It’s been 50 years since humans were last on the moon, and with the successful Artemis 1 mission many of us are excited that astronauts are finally going back. NASA has a 2024 crewed orbit mission planned, with an actual landing planned for as early as 2025.
Robotic instruments and probes have already explored the moon and much of the solar system (and will continue to), but Artemis reminds us that human curiosity goes beyond simply knowing – we want to go. To experience. To touch. It’s as if we know instinctively that the world, solar system and universe don’t exist just to watch on a screen, but to explore, search and discover hands-on – even with added risk. American author John A. Shedd said, “A ship in harbor is safe, but that is not what ships are built for.”
The Link Between Space Travel and Diving
It’s not just space travel, of course. As I’ve written before, human space exploration and underwater exploration have been understandably linked for decades. The “Star Trek syndrome” the desire “to go where no one has gone before,” as the show’s opening lines famously go inflicts divers in particular. So, it’s fortunate that by diving, you can be the first to explore a place – or if not the first, among only a handful of people. Cave diving expeditions like this one are particularly noted for such “true” exploration because they involve going places that are unquestionably unvisited. But really, the underwater world is vast and less than 5% has been explored, so any diver and their buddy can be first explorers.
What Will You Discover as a Diver
Granted, at popular dive sites, wrecks and hot spots, you’re not going to be the first, or even the 1001st visitor – it’s still cool and worth doing, but that’s not what I’m talking about. Rather, there about 620,000 kilometres/372,000 miles of coastline globally (and that doesn’t count freshwater coast) so most diveable-depth areas have still never been dived. And if they have, by only by perhaps two or three. As popular as diving has become, still fewer than 1% of people have dived, and most diving tends to be concentrated to known, reliably rewarding sites.

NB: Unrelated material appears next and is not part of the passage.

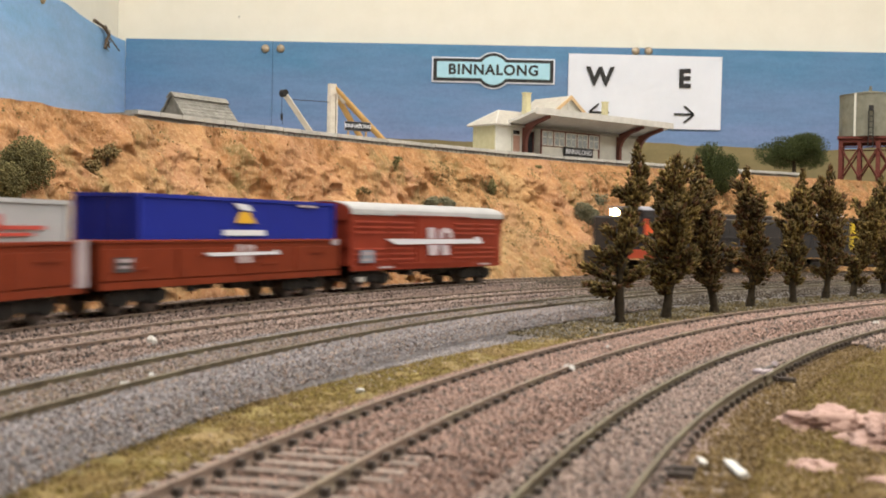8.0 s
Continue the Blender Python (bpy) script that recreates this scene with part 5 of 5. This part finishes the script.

But, you don’t have to always go to such places. It takes some effort to get off the beaten track a bit, but even in heavily populated coastal areas like Southern California, if it’s just a fair bit away from the specific places people tend to get in the water, chances are no one’s dived there. So, it’s not hard to find a promising, untrafficked site and be the first (or nearly the first) to see it, much less explore it with your buddy. You need to choose something within your limits as a diver of course (get guidance from your PADI Instuctor if need be, or even better, invite them along), but even so you’ll usually have a lot to choose from. And, if a site turns out to be lack luster (many will), because you’re engaged in first-here-discovery, the dive is never boring.
English author J.R.R. Tolkien observed, “Not all those who wander are lost.” True. A lot of us are Ocean Torchbearers who explore – divers seeking adventure, and saving the ocean.